As FM channels look to differentiate themselves in a market homogenized by Bollywood music, they’re convinced that story-telling will be the disrupter. “Radio is the ideal medium for story-telling; it’s intimate and has immediacy,” says Sanjeev Srivastava, who started hosting 92.7 Big FM’s new show Nayak last month. The series – consisting of inspirational life stories of homegrown heroes (PT Usha, Vikram Sarabhai…) has been assigned drive-time (8-10pm, time spent driving) on all weekdays.

An early experiment was Fever 104’s lavishly produced Ramayana (a Rs 1-crore experiment featuring actors like Naseeruddin Shah, Om Puri and Anupam Kher) in 2010. Fever found its TSL rising from 2.5 to 10 minutes, the full length of each episode. (TSL, or Time Spent Listening is a measurement that indicates how much time a listener spends on one station before switching). Fever then produced other story series across categories: devotion, history, crime, and even a sitcom called Friends in a Metro. “We’re about to launch our next story line-up shortly, with new series across genres,” reveals Sumanto Ray, national creative and content head at Fever 104.
Radio tales are also beginning to pull in brand backing. Hero Pleasure, OLX, Birla Sun Life are some of the sponsors given cameos in the stories of Neelesh Misra, radio’s celebrity kahanikar. (A character may, for example, scooter down to meet a date on the sponsor’s bike). His biggest patron these days is the UP government that has been shrewdly ballyhooing its civic schemes through stories in a show called UP Ki Kahaniyan.
Misra, best known for his Yaadon Ka Idiotbox on Big FM, produced a 12-minute pilot that eventually ran as the series’ first episode: Diwali Ki Raat. “From 12-minutes we expanded to 18-minute stories,” says Misra. “The stories connected everyone, cutting across age, social strata and geography,” says Misra, whose writing group in Mumbai called Mandali, scripts original stories for broadcast.
Radio – the poor man’s medium – has had a rich literary life on All India Radio. Stories have been narrated (and regionally translated) on the long-playing ‘Hawa Mahal’ (on Vividh Bharti) since 1957, and drama, on the National Programme of Plays, since 1956. But AIR – with its lean production budgets that begin at Rs 20,000 an episode – sources its content from out-of-copyright classics, contemporary works and commissioned writing. On the other hand, some young broadcasters are chasing their own tale on private FM channels.

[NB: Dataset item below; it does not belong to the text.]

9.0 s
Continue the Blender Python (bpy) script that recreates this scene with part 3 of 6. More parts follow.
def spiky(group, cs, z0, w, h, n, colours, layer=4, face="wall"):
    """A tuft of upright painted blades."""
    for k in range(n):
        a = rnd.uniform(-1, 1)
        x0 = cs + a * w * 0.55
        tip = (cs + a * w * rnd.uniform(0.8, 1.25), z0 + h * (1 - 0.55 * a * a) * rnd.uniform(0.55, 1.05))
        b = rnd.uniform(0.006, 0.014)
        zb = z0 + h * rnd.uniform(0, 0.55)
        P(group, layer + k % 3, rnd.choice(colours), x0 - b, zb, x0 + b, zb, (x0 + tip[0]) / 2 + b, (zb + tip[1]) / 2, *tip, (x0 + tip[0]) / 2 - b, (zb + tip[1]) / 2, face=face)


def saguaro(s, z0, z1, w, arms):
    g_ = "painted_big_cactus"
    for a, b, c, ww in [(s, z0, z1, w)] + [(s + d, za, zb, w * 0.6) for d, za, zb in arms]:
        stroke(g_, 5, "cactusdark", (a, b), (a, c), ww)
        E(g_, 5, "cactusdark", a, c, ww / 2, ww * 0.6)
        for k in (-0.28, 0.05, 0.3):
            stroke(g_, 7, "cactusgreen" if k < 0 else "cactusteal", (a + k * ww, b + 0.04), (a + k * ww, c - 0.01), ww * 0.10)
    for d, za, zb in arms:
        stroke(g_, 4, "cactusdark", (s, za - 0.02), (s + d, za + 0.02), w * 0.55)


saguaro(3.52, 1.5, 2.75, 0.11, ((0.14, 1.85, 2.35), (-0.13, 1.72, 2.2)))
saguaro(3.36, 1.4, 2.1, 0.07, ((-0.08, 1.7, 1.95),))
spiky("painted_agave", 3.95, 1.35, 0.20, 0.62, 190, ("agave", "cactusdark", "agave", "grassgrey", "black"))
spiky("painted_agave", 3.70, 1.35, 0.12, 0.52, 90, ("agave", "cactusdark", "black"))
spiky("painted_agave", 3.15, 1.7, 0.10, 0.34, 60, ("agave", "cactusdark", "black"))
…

Almost all the 300 episodes of Red FM’s horror hit, Ek Kahani Aisi Bhi, were written by its two RJs, Praveen Sethia and Devankan Chakraborty. “We practically lived in the studio five days a week, ideating till 3am, scripting by 7am and recording at 8.30am,” says Chakraborty. Such was the popularity of the show that 25 stories from season one were published as a book in Kolkata.

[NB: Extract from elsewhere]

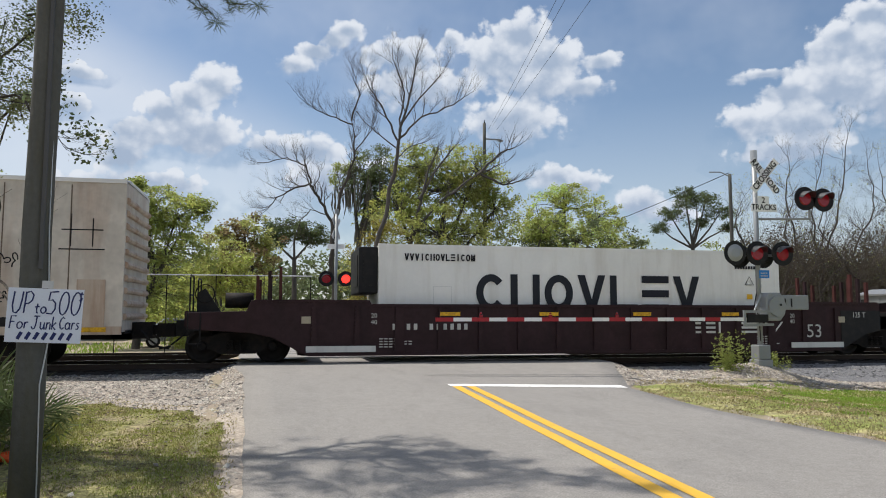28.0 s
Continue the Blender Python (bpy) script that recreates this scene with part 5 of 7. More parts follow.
    part("vent_slot", Geo().box(5.3, 5.4, BF - 0.03, BF, 3.75, 4.05), M_BLACK, car)
    part("placard_board", Geo().box(-2.95, -2.3, BF - 0.02, BF, 1.6, 2.0), M_TRUCK, car)
    part("marker_panel", Geo().box(8.3, 8.75, BF - 0.01, BF, 1.0, 1.3), M_BLACK, car)
    part("side_hatch", Geo().box(9.1, 9.75, BF - 0.02, BF, 0.95, 2.1), P_CREAM_RUST, car, "rusty side hatch")
    # green wordmark as plain shapes with a leaf
    shapes(car, -8.55, 2.6, 2.6, 0.52, "nonicono", L_GREEN, BF - 0.001, label="green wordmark shapes")
    part("tall_initial", Geo().box(-9.33, -8.5, BF - 0.006, BF - 0.001, 3.26, 3.46).box(-9.05, -8.8, BF - 0.0065, BF - 0.001, 2.5, 3.4), L_GREEN, car)
    part("leaf_mark", Geo().prism([(-7.7, 3.25), (-7.45, 3.5), (-7.42, 3.32), (-7.55, 3.22)], BF - 0.006, BF), L_GREEN, car)
    number_strip(car, -8.35, 2.07, 0.75, L_GREEN, 0.22, n=4, y=BF - 0.002)
    number_strip(car, -8.35, 1.62, 0.8, L_GREEN, 0.22, n=4, y=BF - 0.002)
    # end platform with railing, refrigeration unit above it, at one end only
    e = -1 if piece == 1 else 1

    def bx(g, a, b, *rest):
        return g.box(*sorted((e * (half + a), e * (half + b))), *rest)

    p = part("end_platform", bx(Geo(), 1.35, 0, -1.6, 1.6, 0.72, 0.95), P_CREAM, car, "end platform")
    for y in (-1.55, 1.55):
        g = Geo()
        for x, top in ((1.3, 2.9), (0.65, 2.4), (0.1, 2.9)):
            bx(g, x - 0.035, x + 0.035, y - 0.035, y + 0.035, 0.95, top)
        for z in (1.65, 2.3):
            bx(g, 0.1, 1.3, y - 0.025, y + 0.025, z, z + 0.06)
        part("platform_railing", g, P_CREAM, p, "cream tube railing")
    part("fuel_tank", bx(Geo(), 0.15, 1.15, -1.4, 1.4, 1.0, 1.6), M_TRUCK, p)
    out_ = [(0.5, 2.3), (0.02, 2.3), (0.02, 4.5), (0.25, 4.5), (0.45, 4.2), (0.5, 3.7)]
    f = part("refrigeration_unit", Geo().prism([(e * (half + a), z) for a, z in (out_ if e > 0 else out_[::-1])], -1.35, 1.35), P_ROOF, car, "white refrigeration unit", bevel=0.04)
    top_ = [(0.53, 3.85), (0.49, 4.25), (0.27, 4.55), (0.03, 4.55), (0.03, 4.1), (0.2, 3.9)]
    part("top_grille", Geo().prism([(e * (half + a), z) for a, z in (top_ if e < 0 else top_[::-1])], -1.38, 1.38), M_BLACK, f)
    part("access_door", bx(Geo(), 0.5, 0.515, -0.6, 0.6, 2.45, 3.5), P_CREAM, f)
    return car


GRIMY = material("grimy_seam", (0.17, 0.13, 0.1), 0.8, vary=0.3, scale=2)
b1 = boxcar(-374.63, 1)
graffiti(b1, -7.2, 0.75, 4.9, 1.6, 3, SP_WHITE, SP_PURPLE, 201, BF - 0.004, SP_PURPLE, order=(4, 3, 6), fat=0.3)
part("sprayed_halo", fan(Geo(), bubble(-9.3, 1.5, 1.5, 1.3, 205), BF - 0.003), SP_PINK, b1, "faded red sprayed cloud")
part("sprayed_arrow", Geo().prism([(-9.55, 2.15), (-9.75, 1.7), (-9.95, 1.3), (-9.35, 0.85), (-8.75, 1.3), (-8.95, 1.7), (-8.85, 2.15)], BF - 0.008, BF - 0.004), SP_BLACK, b1, "dark edge of a sprayed arrow")
part("sprayed_arrow", Geo().prism([(-9.48, 2.08), (-9.66, 1.72), (-9.84, 1.32), (-9.35, 0.95), (-8.86, 1.32), (-9.03, 1.72), (-8.93, 2.08)], BF - 0.011, BF - 0.007), SP_TEAL, b1, "teal sprayed arrow shape")
scribble(b1, 206, 0.7, 0.7, 2, 0.05, BF - 0.013, SP_BLACK, (-9.35, 0, 1.5))
SP_BROWNLINE = material("sprayed_brown_line", (0.17, 0.14, 0.12), 0.65, vary=0.3, scale=3, other=(0.5, 0.44, 0.36), amount=0.6)
for k, (x, a, b) in enumerate(((2.5, 0.75, 1.35), (3.3, 0.6, 1.2), (3.9, 0.8, 1.4), (4.8, 0.7, 1.3), (5.6, 0.75, 1.4), (6.5, 0.8, 1.3), (7.2, 0.65, 1.2))):
    part("sprayed_arc", ring(Geo(), x, 0.95, a, b, 0.06, BF - 0.008 - 0.001 * k, BF - 0.002, 10 + 8 * k % 30, 165), SP_BROWNLINE, b1, "brown sprayed arc")
    part("sprayed_arc", ring(Geo(), x + 0.1, 0.9, a * 0.72, b * 0.78, 0.035, BF - 0.009 - 0.001 * k, BF - 0.002, 0, 150 + 4 * k), SP_BROWNLINE, b1)
    part("sprayed_patch", fan(Geo(), bubble(x, 0.98, 0.85, 0.42, 900 + k), BF - 0.006 - 0.0005 * (k % 2)), SP_GREY if k % 2 else SP_BLACK, b1, "dark sprayed patch")
scribble(b1, 213, 1.6, 0.35, 6, 0.03, BF - 0.006, SP_BLACK, (8.2, 0, 1.65))
scribble(b1, 214, 1.2, 0.4, 4, 0.03, BF - 0.006, SP_BLACK, (7.6, 0, 2.5))
scribble(b1, 215, 1.6, 0.4, 6, 0.03, BF - 0.006, SP_BLACK, (-9.1, 0, 2.2))
scribble(b1, 216, 0.9, 0.25, 5, 0.04, BF - 0.11, SP_BLACK, (-0.95, 0, 1.75))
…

The spillover to other mediums isn’t new. Radio Mirchi’s phenomenal success in Kolkata, Sunday Suspense – chiefly featuring Satyajit Ray’s Feluda coups – cultivated a cottage industry of audio anthologies on CD. Incidentally the series had co-opted some of Kolkata’s top screen stars, including director Rituparno Ghosh.
The success of Sunday Suspense led the network to replicate the format in other languages, says Tapas Sen, Radio Mirchi’s chief programming officer. “We’ve done 2-minute story festivals and Marathi plays in Pune; 2-minute horror stories every Sunday in Surat; Ek Minute Mein Ishq in Baroda; Stolen Stories in Tamil Nadu where classics have been contemporized; and Bheegi Mirchi (rain stories) in Nagpur,” Sen says. “You could say radio in India is 98% music; story-telling is 2% and growing fast to 5%.”
India currently lacks an accurate enumerator of radio listenership (broadcasters find RAM ratings unreliable) so networks rely partially on direct feedback. Two weeks ago, Manto’s grandson, Mohammed Farooq, who resides in Lahore, wrote to Sayema in response to Ek Purani Kahani. He’d heard episodes of the show on the internet and had started playing the stories to his mother, Manto’s daughter, Nuzhat Arshad. “I’m amazed you’re playing with fire at a time like this,” he told her.